## Data shown
** start **
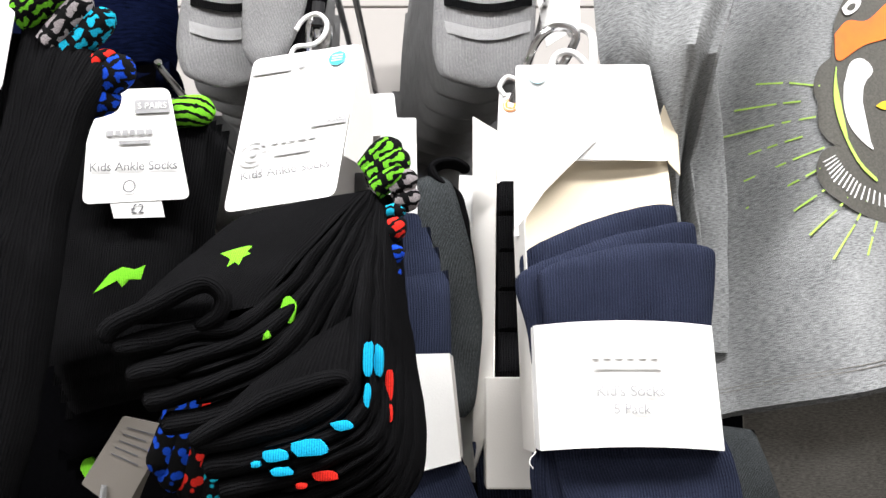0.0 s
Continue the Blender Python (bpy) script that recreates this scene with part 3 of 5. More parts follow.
bm, at, nn = pillow((-0.085, 0.490, 1.550), (-0.040, 0.490, 1.560), (-0.060, 0.446, 1.440), (-0.150, 0.434, 1.462), 0.012, 0.016, 10, 14, 2.4, 0, 0.001, 30.0, 3.0)
part("sock", bm, BLACK, pack, "black knitted ankle sock, folded")
# the face of the top sock, and of the one that starts the lower half
bm, at, nn = pillow((-0.128, 0.512, 1.560), (-0.045, 0.484, 1.571), (-0.094, 0.428, 1.496), (-0.163, 0.412, 1.483), 0.008, 0.010, 22, 26, 2.4, 0.002, 0.0016, 32.0, 4.4)
top_sock = part("sock", bm, BLACK, pack, "black knitted ankle sock, folded")
bm, at2, nn2 = pillow((-0.086, 0.432, 1.468), (-0.044, 0.436, 1.494), (-0.046, 0.424, 1.461), (-0.116, 0.411, 1.432), 0.006, 0.008, 16, 12, 2.4, 0.001, 0.0012, 40.0, 9.4)
part("sock", bm, BLACK, pack, "black knitted ankle sock, folded")
part("cuff_opening", strap([(-0.166, 0.411, 1.476, 0.009, 0.009), (-0.161, 0.410, 1.484, 0.010, 0.010), (-0.144, 0.411, 1.493, 0.010, 0.010), (-0.126, 0.413, 1.503, 0.010, 0.010), (-0.116, 0.415, 1.505, 0.009, 0.009), (-0.110, 0.417, 1.499, 0.009, 0.009), (-0.113, 0.419, 1.490, 0.009, 0.009), (-0.124, 0.420, 1.483, 0.008, 0.008)], 7, 12, 2.0, (0, 1, 0), 0.0007, 60, (0.003, 0.006)), BLACK, pack, "rolled black cuff edge")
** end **
## Task description
Reproduce the data verbatim. Do not carry any picture into the copy.

## Task response
0.0 s
Continue the Blender Python (bpy) script that recreates this scene with part 3 of 5. More parts follow.
bm, at, nn = pillow((-0.085, 0.490, 1.550), (-0.040, 0.490, 1.560), (-0.060, 0.446, 1.440), (-0.150, 0.434, 1.462), 0.012, 0.016, 10, 14, 2.4, 0, 0.001, 30.0, 3.0)
part("sock", bm, BLACK, pack, "black knitted ankle sock, folded")
# the face of the top sock, and of the one that starts the lower half
bm, at, nn = pillow((-0.128, 0.512, 1.560), (-0.045, 0.484, 1.571), (-0.094, 0.428, 1.496), (-0.163, 0.412, 1.483), 0.008, 0.010, 22, 26, 2.4, 0.002, 0.0016, 32.0, 4.4)
top_sock = part("sock", bm, BLACK, pack, "black knitted ankle sock, folded")
bm, at2, nn2 = pillow((-0.086, 0.432, 1.468), (-0.044, 0.436, 1.494), (-0.046, 0.424, 1.461), (-0.116, 0.411, 1.432), 0.006, 0.008, 16, 12, 2.4, 0.001, 0.0012, 40.0, 9.4)
part("sock", bm, BLACK, pack, "black knitted ankle sock, folded")
part("cuff_opening", strap([(-0.166, 0.411, 1.476, 0.009, 0.009), (-0.161, 0.410, 1.484, 0.010, 0.010), (-0.144, 0.411, 1.493, 0.010, 0.010), (-0.126, 0.413, 1.503, 0.010, 0.010), (-0.116, 0.415, 1.505, 0.009, 0.009), (-0.110, 0.417, 1.499, 0.009, 0.009), (-0.113, 0.419, 1.490, 0.009, 0.009), (-0.124, 0.420, 1.483, 0.008, 0.008)], 7, 12, 2.0, (0, 1, 0), 0.0007, 60, (0.003, 0.006)), BLACK, pack, "rolled black cuff edge")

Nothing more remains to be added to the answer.